→ **WHAT YOU HAVE TO DO**
Return all lines below containing the word "made".

→ **GIVEN RECORDS**
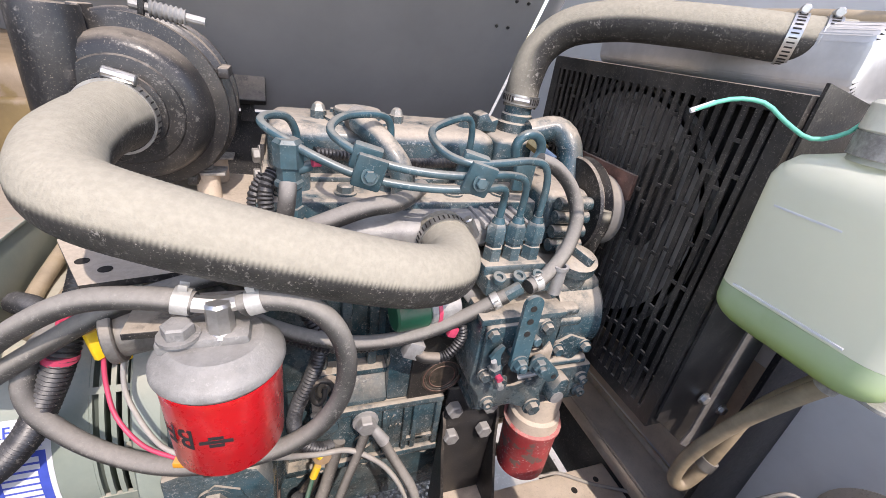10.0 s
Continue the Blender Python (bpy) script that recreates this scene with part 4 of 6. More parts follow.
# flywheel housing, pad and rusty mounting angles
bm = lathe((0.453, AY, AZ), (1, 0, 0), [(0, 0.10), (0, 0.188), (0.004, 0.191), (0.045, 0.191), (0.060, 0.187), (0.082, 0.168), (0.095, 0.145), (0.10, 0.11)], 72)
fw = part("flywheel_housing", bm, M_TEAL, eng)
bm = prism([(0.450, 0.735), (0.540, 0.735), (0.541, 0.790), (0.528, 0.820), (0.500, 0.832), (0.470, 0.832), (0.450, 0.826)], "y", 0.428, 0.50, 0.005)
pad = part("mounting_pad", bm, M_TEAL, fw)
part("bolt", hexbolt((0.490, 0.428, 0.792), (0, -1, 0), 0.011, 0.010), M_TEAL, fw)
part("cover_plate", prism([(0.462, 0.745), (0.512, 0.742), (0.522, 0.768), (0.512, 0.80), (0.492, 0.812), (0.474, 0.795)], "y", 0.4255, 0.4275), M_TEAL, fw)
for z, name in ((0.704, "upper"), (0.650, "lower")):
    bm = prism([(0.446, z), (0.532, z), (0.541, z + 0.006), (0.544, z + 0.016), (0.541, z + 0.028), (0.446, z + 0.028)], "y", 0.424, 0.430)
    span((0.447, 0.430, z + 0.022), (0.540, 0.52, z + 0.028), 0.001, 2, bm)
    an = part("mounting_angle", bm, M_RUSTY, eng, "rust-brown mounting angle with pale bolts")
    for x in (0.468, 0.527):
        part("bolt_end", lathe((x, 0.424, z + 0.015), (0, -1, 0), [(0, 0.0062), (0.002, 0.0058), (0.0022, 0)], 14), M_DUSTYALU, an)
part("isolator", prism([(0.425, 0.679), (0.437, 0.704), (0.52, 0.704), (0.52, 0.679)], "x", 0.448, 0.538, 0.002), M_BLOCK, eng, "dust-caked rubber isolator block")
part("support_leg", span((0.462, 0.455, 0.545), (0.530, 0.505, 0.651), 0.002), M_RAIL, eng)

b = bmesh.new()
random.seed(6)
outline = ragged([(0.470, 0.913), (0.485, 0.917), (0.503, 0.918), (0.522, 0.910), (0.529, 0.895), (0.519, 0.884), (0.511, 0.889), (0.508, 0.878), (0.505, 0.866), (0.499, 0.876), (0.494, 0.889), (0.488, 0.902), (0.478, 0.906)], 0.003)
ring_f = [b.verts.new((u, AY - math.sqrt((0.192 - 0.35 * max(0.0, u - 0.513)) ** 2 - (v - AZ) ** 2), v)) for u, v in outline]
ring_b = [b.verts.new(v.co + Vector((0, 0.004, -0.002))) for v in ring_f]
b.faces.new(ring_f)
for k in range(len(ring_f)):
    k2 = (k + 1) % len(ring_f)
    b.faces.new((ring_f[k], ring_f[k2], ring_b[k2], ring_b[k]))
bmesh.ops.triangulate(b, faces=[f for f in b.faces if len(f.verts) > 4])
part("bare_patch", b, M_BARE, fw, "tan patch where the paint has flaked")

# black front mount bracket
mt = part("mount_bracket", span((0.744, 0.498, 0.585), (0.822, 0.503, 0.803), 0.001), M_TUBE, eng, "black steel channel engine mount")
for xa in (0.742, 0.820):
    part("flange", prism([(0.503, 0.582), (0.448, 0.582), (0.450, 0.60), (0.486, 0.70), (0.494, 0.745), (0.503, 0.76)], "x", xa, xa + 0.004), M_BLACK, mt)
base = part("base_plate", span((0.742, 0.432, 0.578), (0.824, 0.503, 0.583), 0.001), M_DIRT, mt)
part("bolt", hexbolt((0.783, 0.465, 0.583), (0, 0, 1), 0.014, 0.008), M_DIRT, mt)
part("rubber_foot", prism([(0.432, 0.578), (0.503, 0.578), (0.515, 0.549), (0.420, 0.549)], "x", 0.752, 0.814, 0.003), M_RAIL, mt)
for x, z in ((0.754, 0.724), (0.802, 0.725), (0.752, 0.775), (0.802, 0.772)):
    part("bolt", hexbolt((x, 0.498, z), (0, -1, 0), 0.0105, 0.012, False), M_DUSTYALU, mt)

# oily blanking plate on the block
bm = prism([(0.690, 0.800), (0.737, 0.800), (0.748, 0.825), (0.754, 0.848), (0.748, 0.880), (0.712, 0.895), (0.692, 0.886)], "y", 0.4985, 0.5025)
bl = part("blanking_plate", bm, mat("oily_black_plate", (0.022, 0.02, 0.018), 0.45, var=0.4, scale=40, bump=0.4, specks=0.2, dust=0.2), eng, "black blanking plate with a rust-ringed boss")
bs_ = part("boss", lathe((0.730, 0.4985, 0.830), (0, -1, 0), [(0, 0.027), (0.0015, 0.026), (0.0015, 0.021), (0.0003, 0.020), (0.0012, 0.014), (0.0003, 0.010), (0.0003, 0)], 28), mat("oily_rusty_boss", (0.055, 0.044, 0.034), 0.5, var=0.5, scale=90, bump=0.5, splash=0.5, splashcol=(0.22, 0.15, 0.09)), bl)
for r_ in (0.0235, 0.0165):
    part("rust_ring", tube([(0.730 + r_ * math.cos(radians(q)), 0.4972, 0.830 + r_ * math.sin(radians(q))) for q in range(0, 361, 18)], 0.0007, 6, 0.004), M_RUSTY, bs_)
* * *
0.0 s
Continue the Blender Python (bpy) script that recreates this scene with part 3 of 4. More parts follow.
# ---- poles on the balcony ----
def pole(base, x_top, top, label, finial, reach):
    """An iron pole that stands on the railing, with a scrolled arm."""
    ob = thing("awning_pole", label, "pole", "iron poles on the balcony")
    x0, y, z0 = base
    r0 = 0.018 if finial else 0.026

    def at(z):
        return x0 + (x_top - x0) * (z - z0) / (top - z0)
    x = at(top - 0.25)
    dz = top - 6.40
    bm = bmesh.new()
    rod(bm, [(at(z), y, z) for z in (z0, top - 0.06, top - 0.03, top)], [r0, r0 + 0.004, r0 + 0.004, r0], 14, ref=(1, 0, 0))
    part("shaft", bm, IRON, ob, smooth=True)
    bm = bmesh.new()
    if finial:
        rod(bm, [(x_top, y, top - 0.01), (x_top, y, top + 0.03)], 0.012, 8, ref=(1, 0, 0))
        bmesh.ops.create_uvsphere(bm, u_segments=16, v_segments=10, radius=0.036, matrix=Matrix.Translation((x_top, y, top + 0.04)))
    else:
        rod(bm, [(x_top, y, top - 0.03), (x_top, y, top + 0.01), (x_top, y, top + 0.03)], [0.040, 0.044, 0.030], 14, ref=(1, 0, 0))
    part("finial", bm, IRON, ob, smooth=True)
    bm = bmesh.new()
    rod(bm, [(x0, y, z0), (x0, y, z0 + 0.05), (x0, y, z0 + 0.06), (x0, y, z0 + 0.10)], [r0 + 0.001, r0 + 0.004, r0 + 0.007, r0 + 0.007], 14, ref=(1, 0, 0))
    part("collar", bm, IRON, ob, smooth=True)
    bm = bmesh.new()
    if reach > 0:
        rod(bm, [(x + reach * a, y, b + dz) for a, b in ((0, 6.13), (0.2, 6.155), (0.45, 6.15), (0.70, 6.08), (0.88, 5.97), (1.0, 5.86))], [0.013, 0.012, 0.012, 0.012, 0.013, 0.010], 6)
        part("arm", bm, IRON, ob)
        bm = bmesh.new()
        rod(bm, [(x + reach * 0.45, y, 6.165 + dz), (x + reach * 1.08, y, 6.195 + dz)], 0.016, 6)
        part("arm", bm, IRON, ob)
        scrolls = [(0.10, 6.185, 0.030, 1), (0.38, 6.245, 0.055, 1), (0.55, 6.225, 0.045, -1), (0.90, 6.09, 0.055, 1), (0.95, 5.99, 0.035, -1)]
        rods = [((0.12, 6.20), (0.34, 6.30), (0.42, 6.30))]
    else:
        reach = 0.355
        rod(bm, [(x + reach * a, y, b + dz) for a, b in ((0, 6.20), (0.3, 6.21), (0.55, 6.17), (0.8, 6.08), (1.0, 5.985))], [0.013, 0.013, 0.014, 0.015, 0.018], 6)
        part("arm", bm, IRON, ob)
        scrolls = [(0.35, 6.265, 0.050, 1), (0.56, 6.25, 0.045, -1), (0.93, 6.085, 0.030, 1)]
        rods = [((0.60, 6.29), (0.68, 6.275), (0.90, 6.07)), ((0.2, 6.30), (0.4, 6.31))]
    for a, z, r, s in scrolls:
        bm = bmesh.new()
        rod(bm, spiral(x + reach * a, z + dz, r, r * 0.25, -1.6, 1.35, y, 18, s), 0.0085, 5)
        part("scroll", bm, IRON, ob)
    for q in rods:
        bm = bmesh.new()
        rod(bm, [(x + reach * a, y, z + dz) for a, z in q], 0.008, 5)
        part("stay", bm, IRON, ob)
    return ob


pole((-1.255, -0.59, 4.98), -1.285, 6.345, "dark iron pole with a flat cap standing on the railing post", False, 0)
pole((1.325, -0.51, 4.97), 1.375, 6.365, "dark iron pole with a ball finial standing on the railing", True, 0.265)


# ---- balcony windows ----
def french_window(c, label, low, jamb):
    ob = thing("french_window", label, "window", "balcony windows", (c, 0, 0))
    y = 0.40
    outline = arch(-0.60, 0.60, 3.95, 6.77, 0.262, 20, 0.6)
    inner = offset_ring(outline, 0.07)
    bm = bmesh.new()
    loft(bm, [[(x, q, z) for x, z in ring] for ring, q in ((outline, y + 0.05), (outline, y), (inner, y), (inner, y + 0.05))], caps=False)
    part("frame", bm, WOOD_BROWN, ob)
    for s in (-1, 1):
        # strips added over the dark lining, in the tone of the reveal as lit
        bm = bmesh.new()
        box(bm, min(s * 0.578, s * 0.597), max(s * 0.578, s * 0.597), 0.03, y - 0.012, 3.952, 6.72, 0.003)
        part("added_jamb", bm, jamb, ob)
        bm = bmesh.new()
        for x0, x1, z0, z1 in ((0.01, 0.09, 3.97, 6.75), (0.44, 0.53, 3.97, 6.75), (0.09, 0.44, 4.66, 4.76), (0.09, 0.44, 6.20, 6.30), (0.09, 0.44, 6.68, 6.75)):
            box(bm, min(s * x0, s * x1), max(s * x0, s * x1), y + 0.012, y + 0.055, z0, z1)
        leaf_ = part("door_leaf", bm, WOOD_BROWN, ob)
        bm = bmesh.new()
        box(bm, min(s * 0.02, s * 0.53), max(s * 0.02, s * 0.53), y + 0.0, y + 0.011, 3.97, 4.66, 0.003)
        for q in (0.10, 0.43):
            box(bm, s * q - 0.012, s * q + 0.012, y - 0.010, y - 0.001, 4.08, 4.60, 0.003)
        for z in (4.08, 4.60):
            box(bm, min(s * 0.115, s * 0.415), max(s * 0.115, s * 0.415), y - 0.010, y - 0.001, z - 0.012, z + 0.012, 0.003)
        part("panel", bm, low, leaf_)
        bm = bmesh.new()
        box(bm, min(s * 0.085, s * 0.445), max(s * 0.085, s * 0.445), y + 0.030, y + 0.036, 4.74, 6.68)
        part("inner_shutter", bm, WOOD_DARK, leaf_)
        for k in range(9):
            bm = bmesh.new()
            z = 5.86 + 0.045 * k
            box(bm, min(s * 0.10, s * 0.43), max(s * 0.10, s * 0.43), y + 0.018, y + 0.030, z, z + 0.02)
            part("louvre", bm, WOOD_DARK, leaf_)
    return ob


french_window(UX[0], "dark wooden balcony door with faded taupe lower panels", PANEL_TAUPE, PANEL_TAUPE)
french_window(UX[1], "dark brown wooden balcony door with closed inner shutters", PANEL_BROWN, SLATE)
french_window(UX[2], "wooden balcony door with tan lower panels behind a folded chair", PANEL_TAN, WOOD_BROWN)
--
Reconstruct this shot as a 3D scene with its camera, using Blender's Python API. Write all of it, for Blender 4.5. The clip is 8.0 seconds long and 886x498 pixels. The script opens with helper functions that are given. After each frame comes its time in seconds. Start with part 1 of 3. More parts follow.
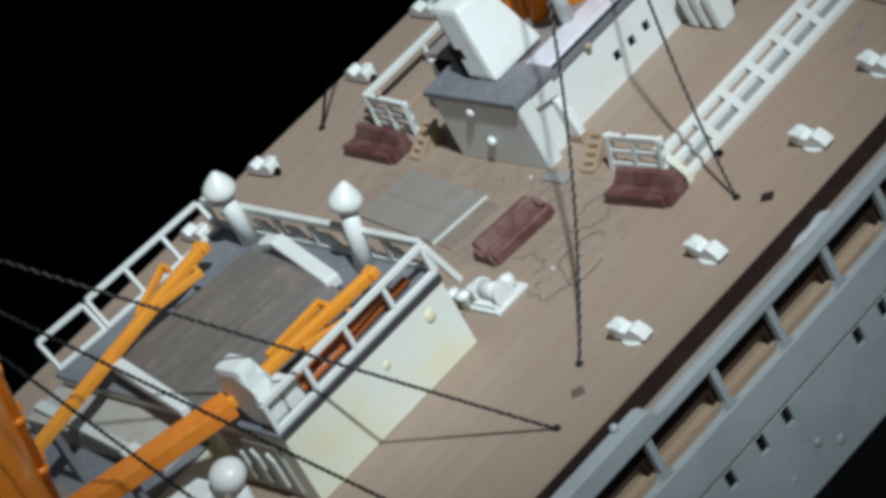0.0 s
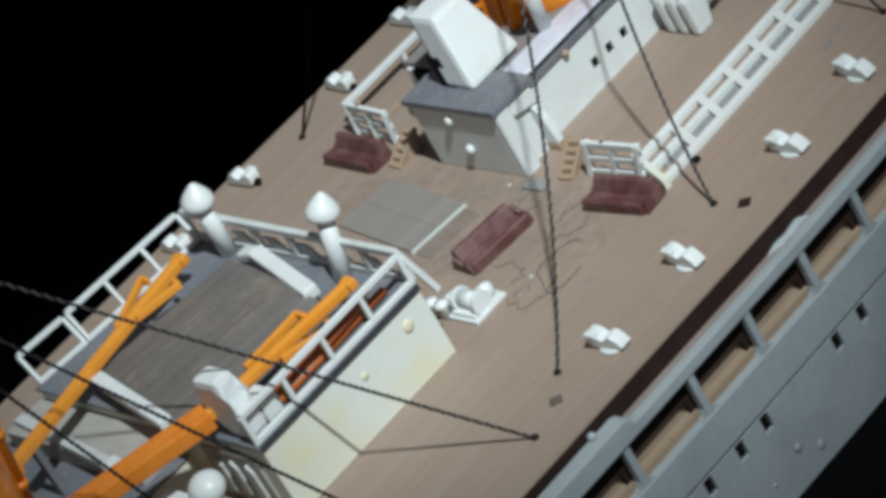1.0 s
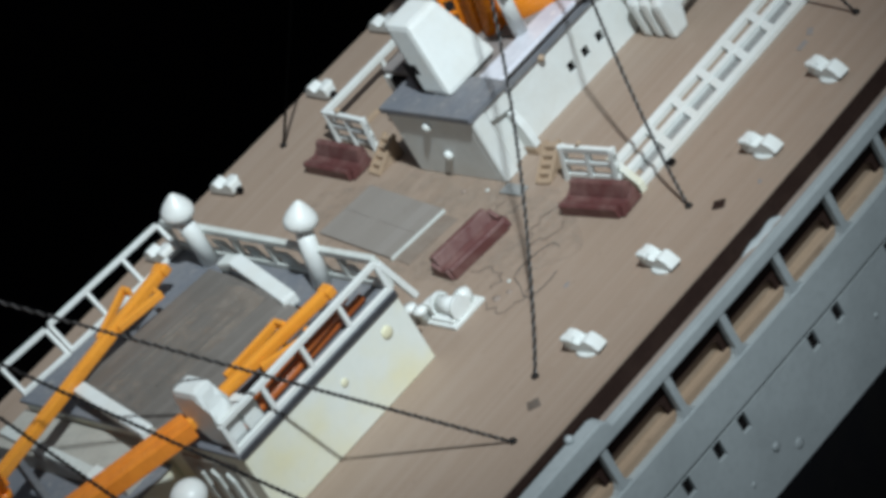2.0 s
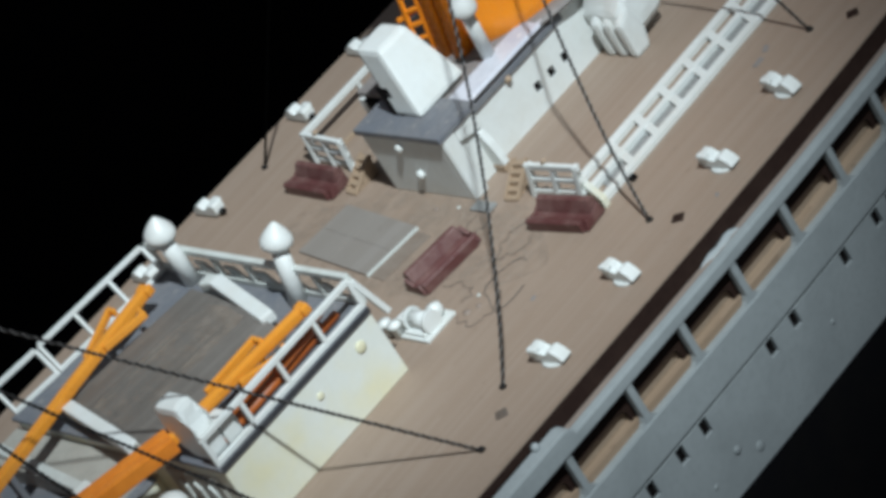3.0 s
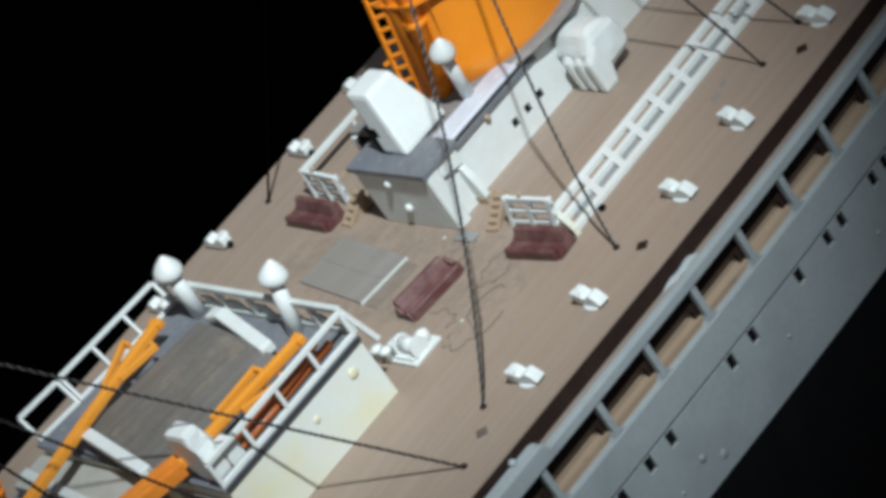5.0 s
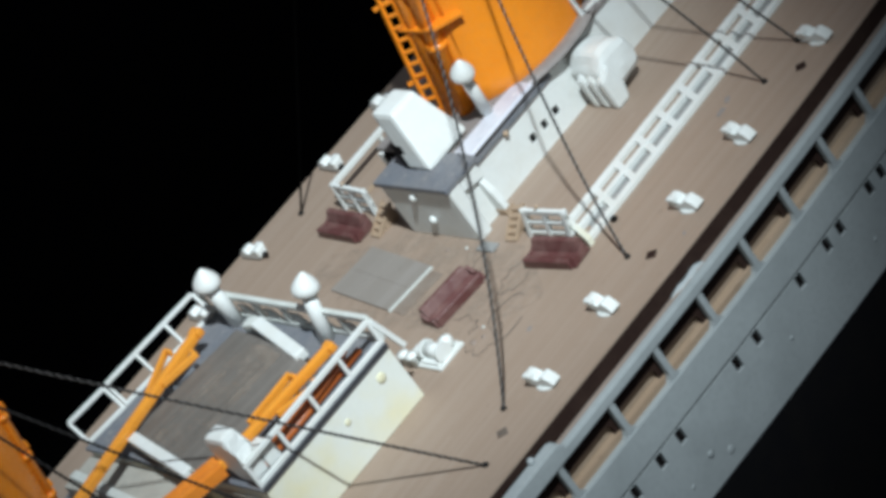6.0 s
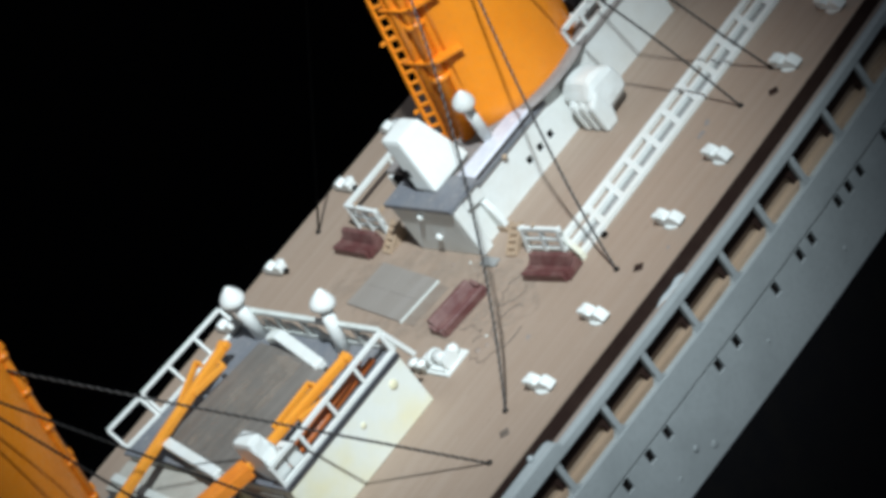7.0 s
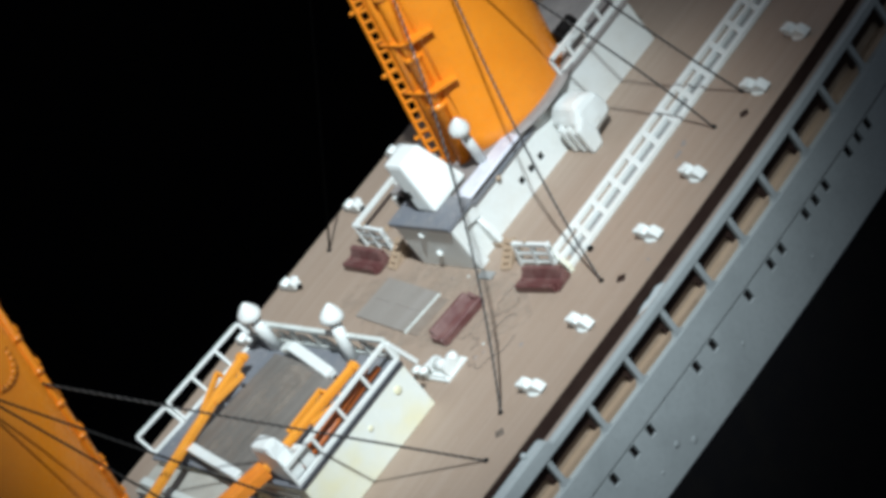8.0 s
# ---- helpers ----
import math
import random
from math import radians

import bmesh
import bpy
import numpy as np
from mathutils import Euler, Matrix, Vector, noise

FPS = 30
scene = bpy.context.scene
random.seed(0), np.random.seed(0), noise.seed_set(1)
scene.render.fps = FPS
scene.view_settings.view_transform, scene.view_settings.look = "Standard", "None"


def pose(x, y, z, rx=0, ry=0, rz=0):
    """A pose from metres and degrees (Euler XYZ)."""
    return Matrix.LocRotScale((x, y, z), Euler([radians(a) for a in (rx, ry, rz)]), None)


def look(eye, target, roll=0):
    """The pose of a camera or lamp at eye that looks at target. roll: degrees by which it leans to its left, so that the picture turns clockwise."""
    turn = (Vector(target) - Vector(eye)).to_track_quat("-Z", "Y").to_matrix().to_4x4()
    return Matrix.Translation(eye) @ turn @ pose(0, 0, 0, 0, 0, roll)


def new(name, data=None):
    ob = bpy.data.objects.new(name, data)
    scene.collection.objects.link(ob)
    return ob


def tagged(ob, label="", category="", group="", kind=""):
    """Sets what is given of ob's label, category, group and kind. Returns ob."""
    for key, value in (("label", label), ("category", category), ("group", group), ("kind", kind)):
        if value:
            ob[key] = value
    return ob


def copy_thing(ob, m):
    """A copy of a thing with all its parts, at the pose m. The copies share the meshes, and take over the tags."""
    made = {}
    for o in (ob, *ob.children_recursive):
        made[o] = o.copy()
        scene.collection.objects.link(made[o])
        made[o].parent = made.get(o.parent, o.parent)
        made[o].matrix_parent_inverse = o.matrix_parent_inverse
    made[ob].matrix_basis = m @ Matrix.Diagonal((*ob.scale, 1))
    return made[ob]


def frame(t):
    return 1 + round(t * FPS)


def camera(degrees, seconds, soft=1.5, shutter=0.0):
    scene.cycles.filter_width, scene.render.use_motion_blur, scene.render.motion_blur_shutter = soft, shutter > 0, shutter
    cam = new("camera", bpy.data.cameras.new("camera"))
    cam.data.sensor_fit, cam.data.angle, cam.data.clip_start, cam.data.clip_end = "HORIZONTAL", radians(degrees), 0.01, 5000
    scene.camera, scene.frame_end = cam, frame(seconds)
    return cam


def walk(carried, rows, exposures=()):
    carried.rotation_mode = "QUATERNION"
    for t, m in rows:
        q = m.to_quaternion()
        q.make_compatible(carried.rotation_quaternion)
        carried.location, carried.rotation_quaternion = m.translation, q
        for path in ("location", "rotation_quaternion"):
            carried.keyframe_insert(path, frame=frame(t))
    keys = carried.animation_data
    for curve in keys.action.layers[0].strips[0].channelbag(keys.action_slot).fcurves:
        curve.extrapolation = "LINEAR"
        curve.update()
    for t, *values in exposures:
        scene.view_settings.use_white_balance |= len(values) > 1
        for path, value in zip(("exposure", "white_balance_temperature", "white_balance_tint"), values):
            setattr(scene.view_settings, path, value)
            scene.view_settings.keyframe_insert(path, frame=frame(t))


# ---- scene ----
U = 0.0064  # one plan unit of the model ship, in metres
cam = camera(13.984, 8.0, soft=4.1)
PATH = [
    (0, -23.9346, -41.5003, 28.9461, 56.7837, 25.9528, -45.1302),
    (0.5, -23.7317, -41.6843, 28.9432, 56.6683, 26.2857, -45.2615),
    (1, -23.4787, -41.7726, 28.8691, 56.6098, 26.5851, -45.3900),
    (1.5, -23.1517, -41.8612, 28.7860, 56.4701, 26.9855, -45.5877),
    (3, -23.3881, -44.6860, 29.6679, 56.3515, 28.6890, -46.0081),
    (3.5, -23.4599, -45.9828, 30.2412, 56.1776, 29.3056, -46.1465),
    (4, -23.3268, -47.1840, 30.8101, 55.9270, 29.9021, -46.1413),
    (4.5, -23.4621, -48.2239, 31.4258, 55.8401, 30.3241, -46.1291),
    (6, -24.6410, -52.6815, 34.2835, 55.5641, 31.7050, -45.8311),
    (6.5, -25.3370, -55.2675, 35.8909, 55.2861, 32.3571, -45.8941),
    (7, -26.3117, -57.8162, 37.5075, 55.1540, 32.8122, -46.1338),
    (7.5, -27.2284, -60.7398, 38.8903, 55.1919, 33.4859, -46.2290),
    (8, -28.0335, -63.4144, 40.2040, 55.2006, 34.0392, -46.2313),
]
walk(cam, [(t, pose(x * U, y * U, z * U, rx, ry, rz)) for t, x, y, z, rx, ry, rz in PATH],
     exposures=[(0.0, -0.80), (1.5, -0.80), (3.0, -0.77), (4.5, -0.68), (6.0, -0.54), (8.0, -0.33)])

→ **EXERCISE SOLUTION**
    made = {}
        made[o] = o.copy()
        scene.collection.objects.link(made[o])
        made[o].parent = made.get(o.parent, o.parent)
        made[o].matrix_parent_inverse = o.matrix_parent_inverse
    made[ob].matrix_basis = m @ Matrix.Diagonal((*ob.scale, 1))
    return made[ob]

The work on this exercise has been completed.